Cada uno de los órganos del Estado ha de ejercer sus competencias, sin retrasos, sin atajos, ni componendas. Viene esto último a cuento del auto del Tribunal Constitucional por el que se desestima el recurso de amparo presentado por los diputados del PP, Ciudadanos y PSC en cuanto a la suspensión del citado acuerdo de la junta del Parlamento catalán adoptado antes del registro del grupo parlamentario del PP. Invocaron que les cercenaba el derecho a acceder en condiciones de igualdad a funciones públicas. La vía elegida no era la adecuada, y discutible que pudieran alegarla Ciudadanos y PSC. Se trataría de un asunto de legalidad. En el fondo, como reconoce el tribunal, rebasa la función del recurso de amparo al promover un control de constitucionalidad de una resolución que no se ha adoptado y cuyo contenido final se desconoce. Por eso, el tribunal debería haber declarado la inadmisión del recurso. El resultado habría sido el mismo.

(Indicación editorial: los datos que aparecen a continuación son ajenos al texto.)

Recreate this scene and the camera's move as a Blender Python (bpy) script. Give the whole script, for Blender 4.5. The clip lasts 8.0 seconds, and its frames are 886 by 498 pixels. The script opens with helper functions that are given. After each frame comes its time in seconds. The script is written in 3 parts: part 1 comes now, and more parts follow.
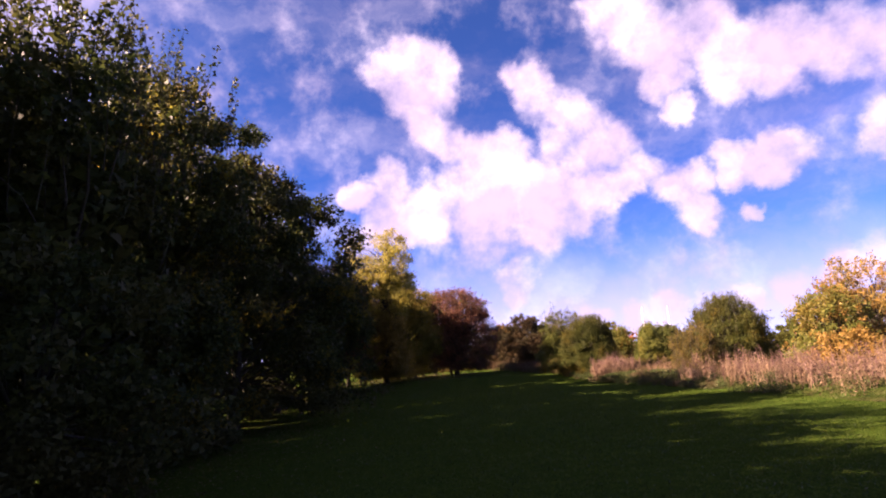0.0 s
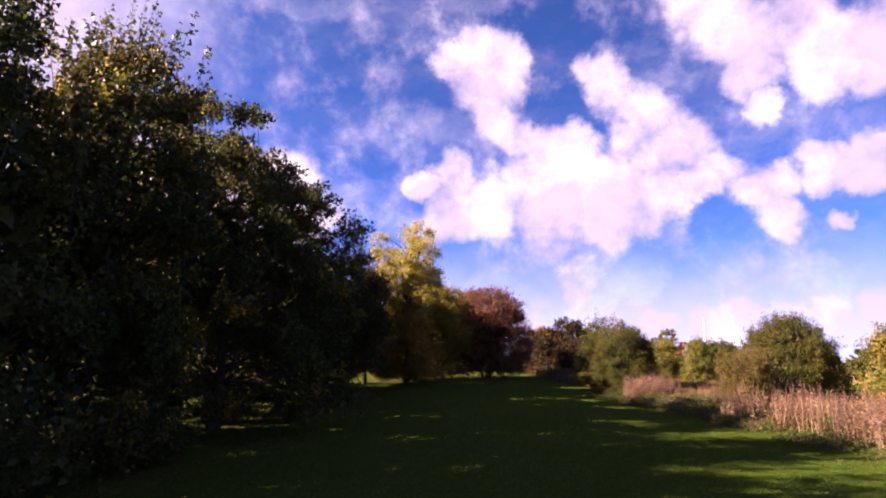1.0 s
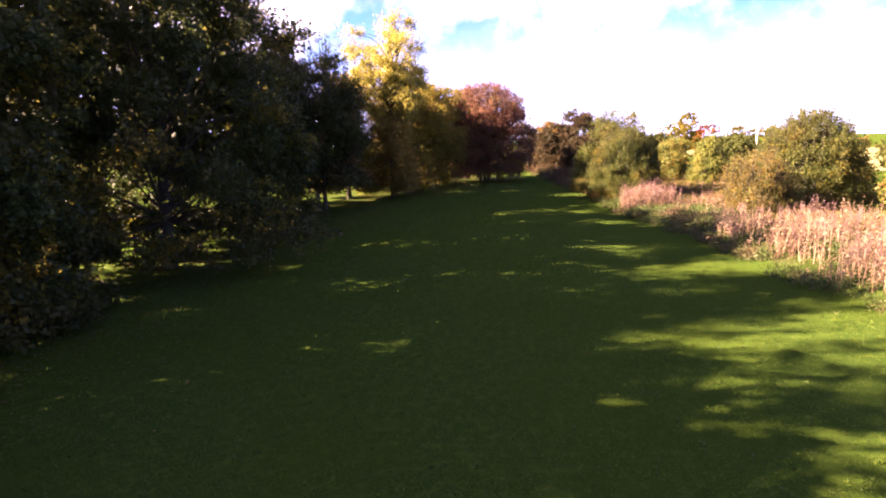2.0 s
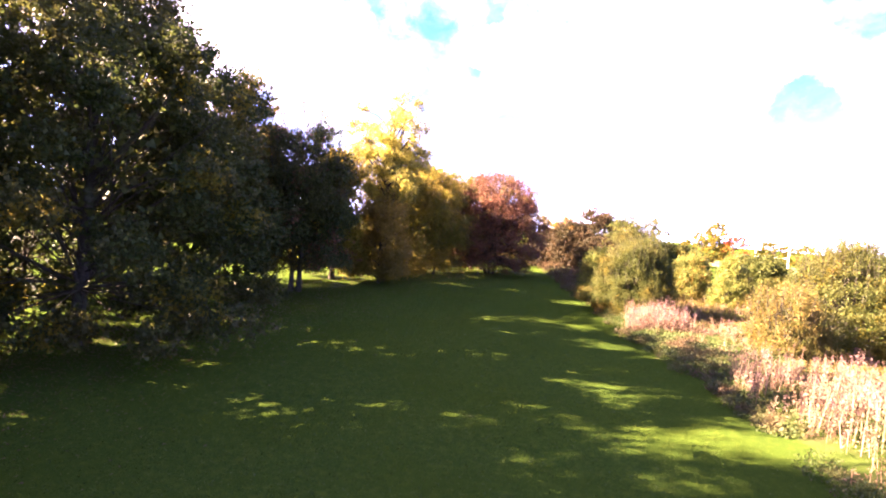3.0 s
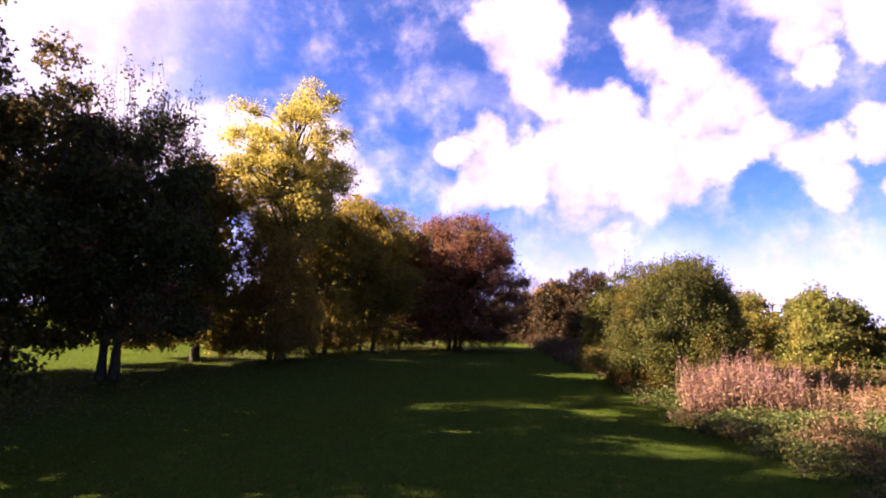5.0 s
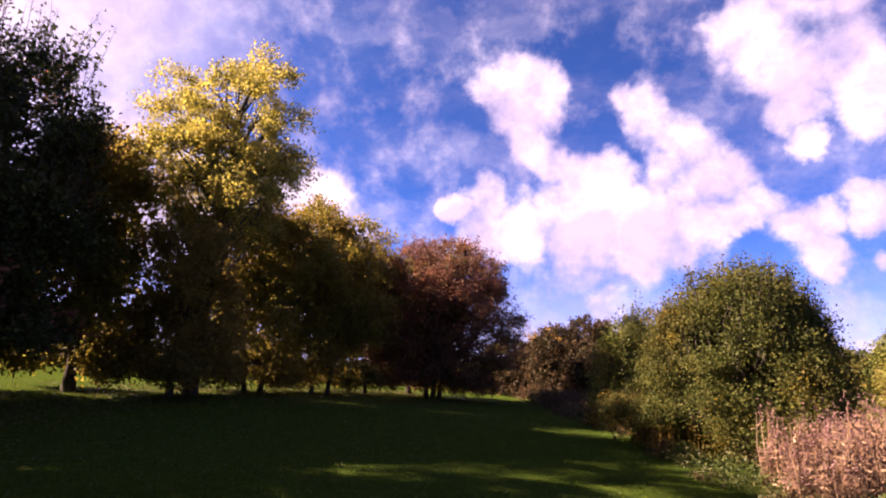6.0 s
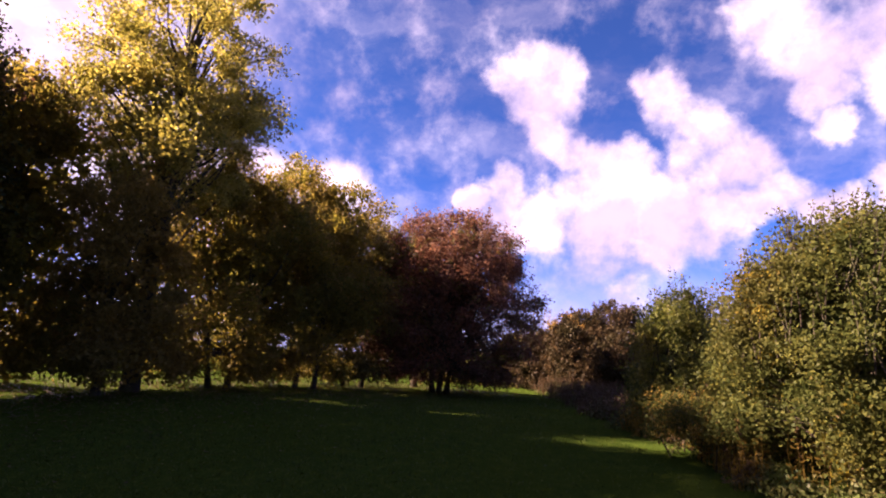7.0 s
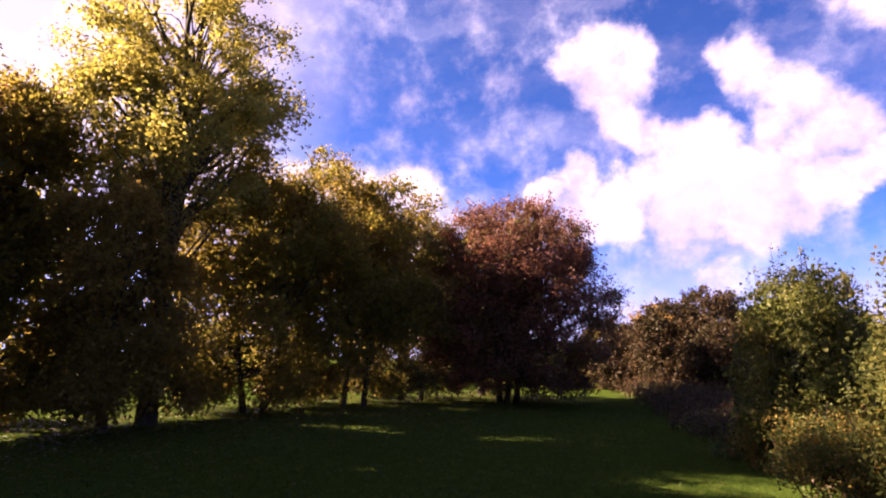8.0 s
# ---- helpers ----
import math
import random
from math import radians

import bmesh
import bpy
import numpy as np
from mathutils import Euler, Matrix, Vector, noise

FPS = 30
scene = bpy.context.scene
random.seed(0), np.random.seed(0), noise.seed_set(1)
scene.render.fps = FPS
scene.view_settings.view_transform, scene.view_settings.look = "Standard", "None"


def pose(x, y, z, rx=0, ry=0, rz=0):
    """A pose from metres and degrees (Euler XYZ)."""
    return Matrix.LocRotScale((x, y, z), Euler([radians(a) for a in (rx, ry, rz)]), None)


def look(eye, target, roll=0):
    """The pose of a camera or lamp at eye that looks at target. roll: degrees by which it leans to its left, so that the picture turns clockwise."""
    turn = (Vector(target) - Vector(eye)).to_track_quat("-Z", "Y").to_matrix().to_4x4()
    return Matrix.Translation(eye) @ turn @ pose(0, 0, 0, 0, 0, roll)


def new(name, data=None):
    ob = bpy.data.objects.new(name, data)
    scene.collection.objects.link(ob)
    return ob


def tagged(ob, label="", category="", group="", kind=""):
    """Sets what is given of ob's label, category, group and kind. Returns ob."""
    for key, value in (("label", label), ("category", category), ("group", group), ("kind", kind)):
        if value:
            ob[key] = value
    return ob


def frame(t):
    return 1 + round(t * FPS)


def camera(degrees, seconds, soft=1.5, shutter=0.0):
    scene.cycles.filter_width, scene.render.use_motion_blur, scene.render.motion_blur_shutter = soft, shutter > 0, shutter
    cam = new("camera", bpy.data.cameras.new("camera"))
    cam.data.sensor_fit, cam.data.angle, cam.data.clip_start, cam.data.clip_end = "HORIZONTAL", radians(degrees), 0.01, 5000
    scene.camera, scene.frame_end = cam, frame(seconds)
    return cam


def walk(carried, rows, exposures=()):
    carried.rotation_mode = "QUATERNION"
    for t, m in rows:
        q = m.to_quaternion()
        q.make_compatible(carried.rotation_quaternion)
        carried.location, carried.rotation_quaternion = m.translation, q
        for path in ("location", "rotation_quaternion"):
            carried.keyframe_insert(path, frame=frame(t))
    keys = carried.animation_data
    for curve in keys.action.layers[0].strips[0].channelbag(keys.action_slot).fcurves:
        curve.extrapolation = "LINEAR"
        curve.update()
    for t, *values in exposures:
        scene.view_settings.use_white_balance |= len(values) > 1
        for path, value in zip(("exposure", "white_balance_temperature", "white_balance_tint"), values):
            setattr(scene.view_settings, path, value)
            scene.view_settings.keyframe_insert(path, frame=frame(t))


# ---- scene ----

# Camera: a small drone that rises over the field edge, dips its nose, sinks again and glides along the tree row.
cam = camera(78.6, 8.0, soft=2.0)


def aim(x, y, z, yaw, pitch, roll):
    return pose(x, y, z) @ pose(0, 0, 0, 0, 0, yaw) @ pose(0, 0, 0, 90 + pitch) @ pose(0, 0, 0, 0, 0, roll)


# seconds, x, y, z, yaw, pitch, roll
ROWS = [
    (0, 0, 0, 1.93, 0, 11.74, -3.23),
    (0.5, 1.24, 1.42, 2.27, 3.54, 12.11, -0.34),
    (1, 2.48, 2.86, 2.71, 6.61, 11.03, 1.01),
    (1.5, 3.48, 4.39, 3.47, 8.43, 3.62, -0.98),
    (1.7, 3.78, 5.18, 3.73, 8.46, -2.62, -0.87),
    (2.05, 4.4, 6.4, 4.25, 8.62, -11.79, -1.45),
    (2.4, 5.09, 7.56, 4.72, 9.14, -15.53, -1.78),
    (2.8, 5.7, 9.3, 4.87, 10.39, -9.38, 1.56),
    (3, 5.91, 10.37, 4.78, 11.24, -2.85, 4.85),
    (3.2, 6.06, 11.53, 4.68, 11.73, -0.9, 7.04),
    (3.5, 6.18, 13.39, 4.5, 11.84, -3.33, 8.46),
    (4, 6.14, 16.66, 3.94, 8.99, -5.08, 2.84),
    (4.5, 6.06, 19.59, 3.34, 9.2, -2, 2.29),
    (4.7, 5.97, 20.88, 3.08, 9.4, -1.25, 1.69),
    (4.8, 5.95, 21.53, 2.91, 9.77, -0.33, 1.87),
    (4.9, 5.99, 22.15, 2.69, 9.88, 3.47, 2.07),
    (5, 6.04, 22.77, 2.46, 10.01, 7.43, 1.88),
    (5.2, 6.02, 24.03, 2.1, 9.94, 10.63, 3.02),
    (5.6, 5.98, 26.45, 1.7, 9.8, 13.8, 4.32),
    (6, 5.95, 28.56, 1.69, 9.96, 13.23, 4.38),
    (6.3, 5.95, 29.84, 1.72, 10.54, 12.82, 4.29),
    (6.5, 5.96, 30.59, 1.71, 11.11, 13, 4.31),
    (7, 5.93, 32.43, 1.78, 11.88, 12.13, 4.23),
    (7.5, 5.89, 33.9, 2.01, 12.13, 11.4, 4.08),
    (7.8, 6.02, 34.66, 2.13, 15.66, 12.59, 2.21),
    (8, 6.17, 35.13, 2.2, 19.98, 11.63, 1.54),
]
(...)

Lo que tiene que hacer el tribunal es resolver, con los fundamentos correspondientes, si lo que se pretende es o no conforme a derecho, incluida la forma. Sobran las demás consideraciones sobre lo que hará en el futuro, así como recordar al Parlamento sus deberes. Da pie a pensar en una actitud política, contentando a unos admitiendo el recurso, y a otros rechazando la suspensión, al tiempo que los tranquiliza asegurándoles que tiene la última palabra. Lo mismo hizo en el 2014, cuando además de declarar inconstitucional una declaración sobre el derecho a decidir del pueblo de Cataluña, advirtió que no lo sería si no lo vinculaba al principio de soberanía. Tampoco se preocupó de que se ejecutara esa sentencia que hubiera evitado el 9N. La suspensión del acuerdo del Parlamento catalán es automática con el recurso del Gobierno. Merece el respaldo de las fuerzas políticas, sin cálculos electoralistas. No será el final; pero ahora el arma principal es la fuerza del derecho.